Search code examples
pythonimagepython-imaging-libraryjpeghuggingface-datasets

Why can't I use Image.open on PIL files?


I have written a simple code to download an audio dataset from ccmusic on hugging face. Problem is that somehow I can't open PIL images from said dataset with Image.Open() ... Can somebody explain why that is?

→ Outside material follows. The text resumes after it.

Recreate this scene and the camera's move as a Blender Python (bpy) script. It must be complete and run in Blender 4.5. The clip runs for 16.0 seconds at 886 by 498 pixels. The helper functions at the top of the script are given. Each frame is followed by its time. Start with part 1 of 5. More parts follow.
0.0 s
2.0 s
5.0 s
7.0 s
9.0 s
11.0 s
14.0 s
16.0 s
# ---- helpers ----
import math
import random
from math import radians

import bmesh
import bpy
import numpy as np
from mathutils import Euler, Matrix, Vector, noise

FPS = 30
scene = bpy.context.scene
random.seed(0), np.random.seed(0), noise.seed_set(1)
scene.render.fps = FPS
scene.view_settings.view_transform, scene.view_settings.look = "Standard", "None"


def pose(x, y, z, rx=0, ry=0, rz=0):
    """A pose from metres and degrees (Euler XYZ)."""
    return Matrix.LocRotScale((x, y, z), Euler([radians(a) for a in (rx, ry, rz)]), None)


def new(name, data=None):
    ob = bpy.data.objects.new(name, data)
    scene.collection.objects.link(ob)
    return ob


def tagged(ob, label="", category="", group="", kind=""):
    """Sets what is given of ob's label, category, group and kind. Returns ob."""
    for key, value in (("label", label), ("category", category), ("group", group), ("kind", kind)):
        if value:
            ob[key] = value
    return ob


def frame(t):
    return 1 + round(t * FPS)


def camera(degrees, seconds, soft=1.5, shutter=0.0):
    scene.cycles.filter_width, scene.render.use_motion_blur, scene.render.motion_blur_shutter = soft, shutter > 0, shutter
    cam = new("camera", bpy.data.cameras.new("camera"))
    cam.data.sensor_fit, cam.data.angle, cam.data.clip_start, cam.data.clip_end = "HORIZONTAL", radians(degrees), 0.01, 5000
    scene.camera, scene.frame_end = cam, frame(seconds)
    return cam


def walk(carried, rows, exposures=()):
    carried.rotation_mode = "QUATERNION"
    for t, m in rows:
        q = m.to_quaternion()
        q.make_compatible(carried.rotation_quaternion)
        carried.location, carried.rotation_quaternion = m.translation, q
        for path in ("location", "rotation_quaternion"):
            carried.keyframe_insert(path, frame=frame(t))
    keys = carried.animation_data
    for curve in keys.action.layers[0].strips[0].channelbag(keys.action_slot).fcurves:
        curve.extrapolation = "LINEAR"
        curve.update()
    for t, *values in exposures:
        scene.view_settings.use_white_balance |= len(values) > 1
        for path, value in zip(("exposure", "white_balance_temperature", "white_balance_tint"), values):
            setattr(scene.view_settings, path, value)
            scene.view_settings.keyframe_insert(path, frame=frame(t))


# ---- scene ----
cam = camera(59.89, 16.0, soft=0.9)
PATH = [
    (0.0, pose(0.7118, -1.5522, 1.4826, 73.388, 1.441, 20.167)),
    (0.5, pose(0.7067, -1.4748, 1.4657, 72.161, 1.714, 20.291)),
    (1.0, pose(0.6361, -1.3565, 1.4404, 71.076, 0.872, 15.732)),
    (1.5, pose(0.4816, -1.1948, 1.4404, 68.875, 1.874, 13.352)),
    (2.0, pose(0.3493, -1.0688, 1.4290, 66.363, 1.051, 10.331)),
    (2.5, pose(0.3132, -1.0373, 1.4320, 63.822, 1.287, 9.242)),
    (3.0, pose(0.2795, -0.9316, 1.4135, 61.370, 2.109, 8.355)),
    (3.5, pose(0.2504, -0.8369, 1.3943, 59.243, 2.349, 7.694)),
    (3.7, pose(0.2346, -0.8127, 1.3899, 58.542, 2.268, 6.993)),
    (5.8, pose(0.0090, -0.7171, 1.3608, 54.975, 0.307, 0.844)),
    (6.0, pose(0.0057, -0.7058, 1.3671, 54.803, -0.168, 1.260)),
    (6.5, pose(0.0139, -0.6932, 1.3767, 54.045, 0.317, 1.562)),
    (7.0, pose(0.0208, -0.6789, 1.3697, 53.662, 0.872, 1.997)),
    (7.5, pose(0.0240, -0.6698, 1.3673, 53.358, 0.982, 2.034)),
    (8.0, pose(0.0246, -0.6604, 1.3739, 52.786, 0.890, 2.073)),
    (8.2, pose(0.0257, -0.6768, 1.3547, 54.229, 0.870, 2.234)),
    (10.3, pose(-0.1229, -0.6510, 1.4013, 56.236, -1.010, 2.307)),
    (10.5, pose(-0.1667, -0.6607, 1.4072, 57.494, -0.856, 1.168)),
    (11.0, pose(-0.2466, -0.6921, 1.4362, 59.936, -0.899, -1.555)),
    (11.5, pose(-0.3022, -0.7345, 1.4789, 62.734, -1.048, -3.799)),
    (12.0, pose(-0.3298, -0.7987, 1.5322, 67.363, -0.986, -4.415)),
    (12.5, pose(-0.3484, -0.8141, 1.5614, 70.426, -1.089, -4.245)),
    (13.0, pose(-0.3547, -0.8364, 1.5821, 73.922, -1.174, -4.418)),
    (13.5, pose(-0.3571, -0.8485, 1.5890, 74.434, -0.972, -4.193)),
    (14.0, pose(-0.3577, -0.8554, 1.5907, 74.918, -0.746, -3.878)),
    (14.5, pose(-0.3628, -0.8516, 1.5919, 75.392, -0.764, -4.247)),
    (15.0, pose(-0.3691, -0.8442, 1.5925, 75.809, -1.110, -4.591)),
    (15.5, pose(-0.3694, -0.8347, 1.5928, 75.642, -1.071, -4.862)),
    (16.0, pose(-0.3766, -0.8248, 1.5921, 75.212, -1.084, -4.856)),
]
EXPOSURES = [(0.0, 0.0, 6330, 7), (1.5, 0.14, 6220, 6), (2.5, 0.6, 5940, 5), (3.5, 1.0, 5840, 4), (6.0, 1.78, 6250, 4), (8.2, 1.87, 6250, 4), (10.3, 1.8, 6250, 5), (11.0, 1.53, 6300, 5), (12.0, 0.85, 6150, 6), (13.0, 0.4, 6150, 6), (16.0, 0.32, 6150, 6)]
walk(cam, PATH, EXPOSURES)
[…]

And how to fix it?

If I run my code:

import datasets
import PIL
from PIL import Image
from datasets import load_dataset

dataset = load_dataset("ccmusic-database/music_genre", split="test")
output = dataset
im = Image.open(output[0])
im.show()

I get the following error:

Traceback (most recent call last): File "/Users/abc/Desktop/Project Python Audio/.venv/lib/python3.11/site-packages/PIL/Image.py", line 3247, in open fp.seek(0) ^^^^^^^ AttributeError: 'dict' object has no attribute 'seek' During handling of the above exception, another exception occurred: Traceback (most recent call last): File "/Users/abc/Desktop/Project Python Audio/loading_dataset.py", line 8, in im = Image.open(output[0]) ^^^^^^^^^^^^^^^^^^^^^ File "/Users/abc/Desktop/Project Python Audio/.venv/lib/python3.11/site-packages/PIL/Image.py", line 3249, in open fp = io.BytesIO(fp.read()) ^^^^^^^ AttributeError: 'dict' object has no attribute 'read'

However, if I print the file with:

import datasets
import PIL
from PIL import Image
from datasets import load_dataset

dataset = load_dataset("ccmusic-database/music_genre", split="test")
output = dataset
print(output[0])

I get:

{'image': <PIL.JpegImagePlugin.JpegImageFile image mode=RGB size=476x349 at 0x101BE6E10>, 'fst_level_label': 1, 'sec_level_label': 6, 'thr_level_label': 6, 'duration': 416.0533106575964}

So it seems the PIL / Jpeg file array is located at the right position at output[0] ... but Image.open is unable to display it ... what is going on here and how can I watch the image?


Solution

  • If you look at the type of dataset[0] you will see it is a dict:

    print(type(dataset[0]]
    dict
    

    If you print it:

    print(dataset[0])
    {'image': <PIL.JpegImagePlugin.JpegImageFile image mode=RGB size=476x349 at 0x101BE6E10>,
    'fst_level_label': 1,
    'sec_level_label': 6,
    'thr_level_label': 6,
    'duration': 416.0533106575964}
    

    you can see it is a dict because it is in curly braces. The "keys" are given in the left column and the corresponding "values" are on the right.

    That means if you access dataset[0]["image"] the object you are looking at is already a PIL Image so you can copy it and use it exactly the same as if you'd created it with Image.open().